It is not wrong to have expectations. It is not bad to expect things from people. However, expectations need the right mix of compassion, love and understanding. Without proper understanding, expectations will invariably be the wrong ones… the perfect formula to set yourself up for disappointment.
Think about all the times that you have expected something from someone and that person has not delivered. Mostly, it is not the other person’s failure at delivering. It is your expectation that needed resetting.
Know Me? Then Know What to Expect
Often I find my friends saying, “I always call you, but you never call me.” They forget that I am always happy to talk to them, but I am not good with making phone calls. The expectation should be that I love to talk to them, not that I call them. Sometimes I may be busy. The expectation should be that I tell them truthfully that I am busy and not try to multitask, giving them only half the attention. Expect me to be truthful and have faith in the friendship is what I expect J. Don’t expect me to call you on your birthday, but expect me to try to turn the world around if you’re having a bad day. That’s me… if you know me, you will set your expectations correctly and never be disappointed.
What’s Worse?
There are two things worse than wrong expectations:
- Badly defined expectations – Have you ever felt bad about something that someone did (or did not do) and not know why you felt bad? That is probably because your expectation was not well defined.
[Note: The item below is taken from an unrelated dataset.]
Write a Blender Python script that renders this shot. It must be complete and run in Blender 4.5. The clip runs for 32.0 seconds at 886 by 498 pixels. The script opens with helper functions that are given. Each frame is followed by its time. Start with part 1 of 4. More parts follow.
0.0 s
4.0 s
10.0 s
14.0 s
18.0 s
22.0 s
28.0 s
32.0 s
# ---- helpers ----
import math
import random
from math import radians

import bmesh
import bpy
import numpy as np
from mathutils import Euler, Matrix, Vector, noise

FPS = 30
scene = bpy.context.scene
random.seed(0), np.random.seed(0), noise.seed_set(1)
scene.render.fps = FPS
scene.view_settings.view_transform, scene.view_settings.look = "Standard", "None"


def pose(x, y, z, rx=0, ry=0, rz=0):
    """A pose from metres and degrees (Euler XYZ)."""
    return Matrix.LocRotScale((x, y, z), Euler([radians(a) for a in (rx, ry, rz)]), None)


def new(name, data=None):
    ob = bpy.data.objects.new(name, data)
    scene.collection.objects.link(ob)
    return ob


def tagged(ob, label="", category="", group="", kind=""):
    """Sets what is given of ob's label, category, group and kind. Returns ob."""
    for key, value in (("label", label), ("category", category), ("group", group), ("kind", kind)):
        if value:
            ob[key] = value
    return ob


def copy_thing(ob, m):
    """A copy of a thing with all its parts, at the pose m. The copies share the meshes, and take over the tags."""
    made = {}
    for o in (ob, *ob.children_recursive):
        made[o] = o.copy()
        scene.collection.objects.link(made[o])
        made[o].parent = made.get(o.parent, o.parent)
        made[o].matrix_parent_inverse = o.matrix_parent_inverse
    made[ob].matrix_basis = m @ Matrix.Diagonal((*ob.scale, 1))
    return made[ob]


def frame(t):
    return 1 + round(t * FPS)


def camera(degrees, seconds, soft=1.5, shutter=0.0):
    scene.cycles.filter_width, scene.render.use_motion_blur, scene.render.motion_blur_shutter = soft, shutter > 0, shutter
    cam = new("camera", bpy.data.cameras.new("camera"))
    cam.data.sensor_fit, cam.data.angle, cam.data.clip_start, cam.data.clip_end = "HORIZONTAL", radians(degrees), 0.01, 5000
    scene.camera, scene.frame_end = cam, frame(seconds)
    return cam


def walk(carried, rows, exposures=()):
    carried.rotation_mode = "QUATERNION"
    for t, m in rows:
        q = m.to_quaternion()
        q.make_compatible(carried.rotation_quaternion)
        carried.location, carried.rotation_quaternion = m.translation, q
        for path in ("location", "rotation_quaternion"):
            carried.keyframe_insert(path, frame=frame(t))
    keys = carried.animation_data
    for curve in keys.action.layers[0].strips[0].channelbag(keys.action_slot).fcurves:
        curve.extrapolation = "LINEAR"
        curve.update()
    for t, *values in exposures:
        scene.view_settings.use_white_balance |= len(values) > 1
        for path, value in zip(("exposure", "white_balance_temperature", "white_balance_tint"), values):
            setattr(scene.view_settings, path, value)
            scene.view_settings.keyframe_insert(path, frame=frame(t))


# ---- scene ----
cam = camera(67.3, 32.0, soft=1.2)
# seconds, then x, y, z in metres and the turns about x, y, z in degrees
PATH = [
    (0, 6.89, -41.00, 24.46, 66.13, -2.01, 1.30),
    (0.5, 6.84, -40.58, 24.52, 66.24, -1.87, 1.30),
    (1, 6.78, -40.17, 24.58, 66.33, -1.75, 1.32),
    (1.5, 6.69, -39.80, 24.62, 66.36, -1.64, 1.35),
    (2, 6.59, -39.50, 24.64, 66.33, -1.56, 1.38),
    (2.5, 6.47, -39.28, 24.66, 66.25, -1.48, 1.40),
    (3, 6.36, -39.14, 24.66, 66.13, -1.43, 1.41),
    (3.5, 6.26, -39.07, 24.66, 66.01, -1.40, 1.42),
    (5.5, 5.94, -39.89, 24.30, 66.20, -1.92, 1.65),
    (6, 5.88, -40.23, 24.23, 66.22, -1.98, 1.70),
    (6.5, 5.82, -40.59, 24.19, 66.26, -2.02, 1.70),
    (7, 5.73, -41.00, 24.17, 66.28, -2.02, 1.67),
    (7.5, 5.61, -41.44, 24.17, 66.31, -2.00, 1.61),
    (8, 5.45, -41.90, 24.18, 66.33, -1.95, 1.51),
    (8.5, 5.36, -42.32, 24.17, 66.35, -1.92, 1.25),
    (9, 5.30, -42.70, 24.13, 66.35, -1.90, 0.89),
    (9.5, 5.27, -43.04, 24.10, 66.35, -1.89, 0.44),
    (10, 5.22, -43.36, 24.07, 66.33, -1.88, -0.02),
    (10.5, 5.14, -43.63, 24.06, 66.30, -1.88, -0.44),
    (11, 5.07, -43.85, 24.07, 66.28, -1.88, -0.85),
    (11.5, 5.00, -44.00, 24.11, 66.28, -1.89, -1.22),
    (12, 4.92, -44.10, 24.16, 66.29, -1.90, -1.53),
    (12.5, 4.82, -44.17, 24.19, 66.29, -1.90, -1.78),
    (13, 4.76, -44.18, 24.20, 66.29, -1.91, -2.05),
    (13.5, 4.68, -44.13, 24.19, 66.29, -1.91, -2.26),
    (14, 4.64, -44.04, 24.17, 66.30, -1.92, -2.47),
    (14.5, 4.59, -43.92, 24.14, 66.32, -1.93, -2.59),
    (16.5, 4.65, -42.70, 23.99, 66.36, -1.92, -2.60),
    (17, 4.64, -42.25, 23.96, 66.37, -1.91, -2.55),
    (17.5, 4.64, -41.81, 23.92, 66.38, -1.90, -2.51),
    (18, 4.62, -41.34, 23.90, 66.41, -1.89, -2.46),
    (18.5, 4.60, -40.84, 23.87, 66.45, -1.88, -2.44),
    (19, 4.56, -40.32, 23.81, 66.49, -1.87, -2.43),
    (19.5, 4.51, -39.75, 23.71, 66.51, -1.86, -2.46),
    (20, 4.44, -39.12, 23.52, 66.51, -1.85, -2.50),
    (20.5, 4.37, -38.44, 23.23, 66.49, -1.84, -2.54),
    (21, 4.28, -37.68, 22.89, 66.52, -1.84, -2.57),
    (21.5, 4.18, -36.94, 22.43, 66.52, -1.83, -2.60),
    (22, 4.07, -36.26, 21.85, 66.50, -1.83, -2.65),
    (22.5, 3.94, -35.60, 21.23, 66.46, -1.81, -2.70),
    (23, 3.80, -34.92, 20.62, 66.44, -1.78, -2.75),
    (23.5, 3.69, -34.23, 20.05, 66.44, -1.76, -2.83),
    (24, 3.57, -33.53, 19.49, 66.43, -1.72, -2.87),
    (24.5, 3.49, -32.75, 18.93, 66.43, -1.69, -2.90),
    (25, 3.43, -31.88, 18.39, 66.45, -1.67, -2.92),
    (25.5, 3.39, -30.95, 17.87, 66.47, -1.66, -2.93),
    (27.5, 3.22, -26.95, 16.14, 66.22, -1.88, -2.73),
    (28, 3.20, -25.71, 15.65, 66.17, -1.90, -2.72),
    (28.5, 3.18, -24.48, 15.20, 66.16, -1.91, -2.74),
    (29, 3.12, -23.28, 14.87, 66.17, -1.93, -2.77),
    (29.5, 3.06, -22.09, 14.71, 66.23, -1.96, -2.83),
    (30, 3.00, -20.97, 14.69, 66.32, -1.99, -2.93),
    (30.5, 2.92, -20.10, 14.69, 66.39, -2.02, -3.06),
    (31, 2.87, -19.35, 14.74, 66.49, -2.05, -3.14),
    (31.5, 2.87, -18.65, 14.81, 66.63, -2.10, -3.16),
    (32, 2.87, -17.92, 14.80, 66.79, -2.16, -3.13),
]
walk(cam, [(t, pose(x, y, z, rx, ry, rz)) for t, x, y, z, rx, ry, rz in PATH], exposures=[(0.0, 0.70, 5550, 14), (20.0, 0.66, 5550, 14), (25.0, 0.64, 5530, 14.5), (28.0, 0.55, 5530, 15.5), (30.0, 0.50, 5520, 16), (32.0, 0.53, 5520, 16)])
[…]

The thing to do would be to identify what you expect and then communicate with the person about whether that is a valid expectation.
- Not having expectations at all – “I don’t have any expectations from you.” This is probably the worst thing anyone can ever tell me. It sounds to me like “I know you are such a loser that no one can expect anything from you.” Of course, you can have expectations only from people you know very well… exactly the way you have expectations from yourself.
Valid/Invalid Expectations
I have randomly listed what I believe are valid and invalid expectations:
| Do | Don’t |
| Expect people to make themselves happy. | Don’t expect them to make you happy. (That is your responsibility) |
| Expect people to pursue their dreams. | Don’t expect them to pursue what you dream for them. |
| Expect people to tell you when they do not feel like talking to you. | Don’t expect them to want to talk to you at all times. |
| Expect people to love. | Don’t expect them to love you. |
| Expect people to love you. | Don’t expect them to express the love in a particular way. |
| Expect people to express. | Don’t expect that they will express at a time that is right for you. |
| Expect people to be there for you. | Don’t expect that they will be there physically. |
| Expect people to do their best. | Don’t expect them to do the best for you. |

Recalling my Class 9 science lessons, a man on whom an apple fell said, “Every action has an equal and opposite reaction.” What we need to understand is that you calling your friend and your friend calling you back are TWO DIFFERENT ACTIONS. The reaction to the action of your calling him is not a call from him. The reaction may be the happiness you get by performing that action or the transfer of information that takes place.
A call from your friend is a totally separate action. Once you understand that there is a difference and are able to isolate the two actions, things will be much clearer. Expectations would be positive.